The naturally exuberant Petrakis can easily be forgiven such mild outbursts of hubris, for he has a lot to be immodest about. In the three decades since the publication of his first story, ”Pericles on 31st St.,”
he`s become a natural resource: the country`s premier Greek-American storyteller, whose writing is distinguished for its quiet lyricism and its robust humor. In addition to the four volumes of stories, he`s written seven novels and two works of autobiography, which have brought him numerous prizes. If Petrakis has any regrets about his ”Collected Stories,” the most memorable of which deal with Greek-Americans in his old South Side
neighborhood, their humble triumphs and tragedies, it`s that there are relatively few of them. ”I can`t help but feel some remorse because if I`d been properly disciplined, there`d be more.”

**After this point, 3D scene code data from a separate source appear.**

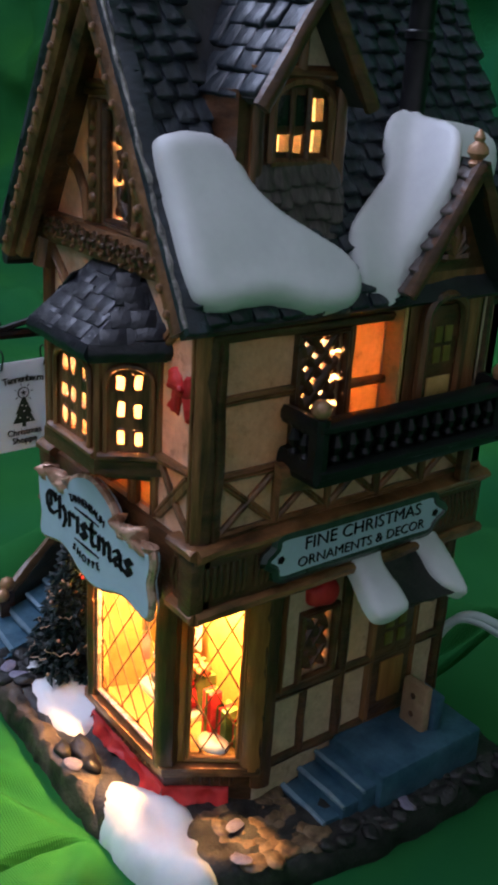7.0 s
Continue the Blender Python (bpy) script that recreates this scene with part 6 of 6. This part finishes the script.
def scatter(meshes, n, x0, x1, y0, y1, z, lo, hi, name="stone", keep=None, gap=0.4, flat=1.0):
    placed = []
    for _ in range(n * 20):
        x, y = rnd.uniform(x0, x1), rnd.uniform(y0, y1)
        if (keep and not keep(x, y)) or any(math.hypot(x - a, y - b) < gap for a, b in placed):
            continue
        placed.append((x, y))
        s = rnd.uniform(lo, hi)
        piece(name, rnd.choice(meshes), base, Matrix.Translation((x, y, z)) @ Matrix.Rotation(rnd.uniform(0, 6.28), 4, "Z") @ Matrix.Diagonal((s, s * rnd.uniform(0.75, 1), s * flat, 1)))
        if len(placed) >= n:
            break


scatter(COB, 46, 3.3, 5.7, 0.5, 2.7, 0.80, 1.0, 1.5, "cobble", lambda x, y: x < 4.9 + 0.35 * y, 0.36, 0.7)
scatter(GREYS, 40, 5.45, 6.1, 2.6, 9.3, 0.82, 0.7, 1.2, "stone", None, 0.42)
scatter(GREYS, 36, -10.5, -9.9, 1.8, 9.0, 0.8, 0.7, 1.2, "stone", None, 0.45)
scatter(GREYS, 22, -7.4, -4.6, -1.3, -0.2, 0.92, 0.8, 1.4, "stone", None, 0.45)
SLABS = stones(paint("dark_slab_paint", (0.008, 0.008, 0.010), (0.03, 0.027, 0.027), 0.4, 160, 700, 0.6), 3, 8)
for x, y, a, b in ((-0.75, -0.95, 2.0, 0.95), (-0.1, -1.05, 1.5, 0.9), (-1.0, -1.45, 1.1, 0.7)):
    piece("flat_stone", rnd.choice(SLABS), base, Matrix.Translation((x, y, 1.0)) @ Matrix.Rotation(0.2 * x, 4, "Z") @ Matrix.Diagonal((a, b, 1.5, 1)))
for x, y, z in ((-6.9, -1.0, 1.0), (-5.5, -1.1, 1.05), (-10.1, 5.3, 0.9), (5.85, 5.4, 0.9), (4.0, 0.95, 0.98), (5.0, 0.4, 0.95), (-0.3, -1.45, 1.04), (-5.0, -0.95, 1.0)):
    piece("pale_stone", rnd.choice(LIL), base, Matrix.Translation((x, y, z)) @ Matrix.Rotation(rnd.uniform(0, 6), 4, "Z") @ Matrix.Diagonal((1.05, 0.72, 0.5, 1)))
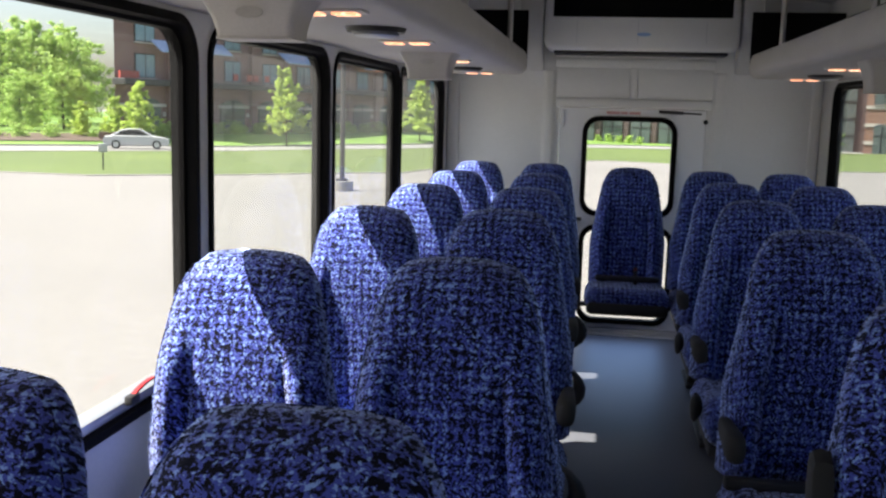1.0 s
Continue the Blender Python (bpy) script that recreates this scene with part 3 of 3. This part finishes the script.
ME_BACK = mesh_of("backrest", back_mesh(), M_FABRIC, angle=1.2)
ME_PIPING = mesh_of("piping", piping_mesh(), M_FABRIC)
ME_CUSHION = mesh_of("cushion", cushion_mesh(), M_FABRIC, angle=1.2)
ME_SHELL = mesh_of("seat_pan", boxed((-0.185, -0.33, 0.318), (0.185, 0.10, 0.356), 0.012), M_BLACK)
ME_LEG = mesh_of("leg", boxed((-0.03, -0.20, 0.0), (0.03, -0.13, 0.319), 0.006), M_BLACK)
ME_FOOT = mesh_of("foot", boxed((-0.04, -0.26, 0.0), (0.04, 0.06, 0.025), 0.006), M_BLACK)


def arm_mesh(raised):
    """An armrest: a foam pad on a short arm, pivoted beside the backrest."""
    bm = bmesh.new()
    if raised:
        prof = [(0.060, 0.62), (0.085, 0.74), (0.105, 0.86), (0.103, 0.905), (0.083, 0.915), (0.060, 0.900), (0.037, 0.80), (0.020, 0.66), (0.030, 0.625)]
        for_ring = lambda x, s: [(x, 0.05 + (a - 0.05) * s, 0.77 + (b - 0.77) * s) for a, b in prof]
        loft(bm, [for_ring(x, f) for x, f in ((-0.017, 0.86), (-0.014, 0.97), (0.0, 1.0), (0.014, 0.97), (0.017, 0.86))])
        return bm
    # centre height, half height and half width along the pad, from the pivot to the drooping nose
    stations = [(0.08, 0.622, 0.022, 0.018), (0.02, 0.624, 0.024, 0.022), (-0.05, 0.630, 0.027, 0.025), (-0.09, 0.630, 0.031, 0.027), (-0.115, 0.627, 0.033, 0.027),
                (-0.132, 0.624, 0.033, 0.025), (-0.143, 0.621, 0.028, 0.020), (-0.149, 0.618, 0.016, 0.012)]
    rings = []
    for y, z, h, w in stations:
        ring = []
        for i in range(16):
            a = 2 * math.pi * i / 16
            c, d = math.cos(a), math.sin(a)
            ring.append((w * math.copysign(abs(c) ** 0.7, c), y, z + h * math.copysign(abs(d) ** 0.7, d)))
        rings.append(ring)
    loft(bm, rings)
    return bm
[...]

That`s a regret that many readers–those who feel Petrakis` short fiction is his finest work–will share.And like the author, they will have divided emotions about ”Collected Stories,” since it`s likely to be his last collection. Petrakis says he`s all but abandoned the writing of short stories, except for those rare occasions ”when something impels me to return to it, like one returns to the memory of an early love.”
”I began by writing stories,” he says, ”and I love the form. You really have to come to grips with the essence of language the same way a poet does. There`s labor in that, but also a satisfaction. As tight as you try to make it, a novel sprawls, but a short story can be done in a couple of weeks and encompass the totality of experience.”
In recent years, Petrakis has been working, but working ”damn little,”
on a sequel to ”A Dream of Kings,” one of two novels that brought him nominations for National Book Awards. Instead, he`s been devoting much of his time to a ”commissioned biography” of industrialist Henry Crown, which may not be as emotionally gratifying as fiction but, unlike short stories, it helps pay the bills.
It isn`t that there aren`t a lot of outlets for short fiction these days, Petrakis says; it`s just that they pay little, if anything, for them. ”For a professional freelancer, who has to live off the money he earns for his work, these aren`t plausible markets. Also, when you write a story it`s got to be sent out to magazines, and it may take months or years before it`s accepted. So you tend to allocate your time to the novel, where you have a contract.”
When he received a finished copy of his ”Collected Stories,” whose black jacket bears a spare but striking image of him in white ink, Petrakis says he sat down and read them all again. ”They brought back to me the fragments of experience from which the stories originated, and I was, I confess, intemperately moved by them, as I recaptured those aspects of my life. There`s a durability to the book, a sense in some way of cultivating a garden that`s beyond the reaches of your own death.”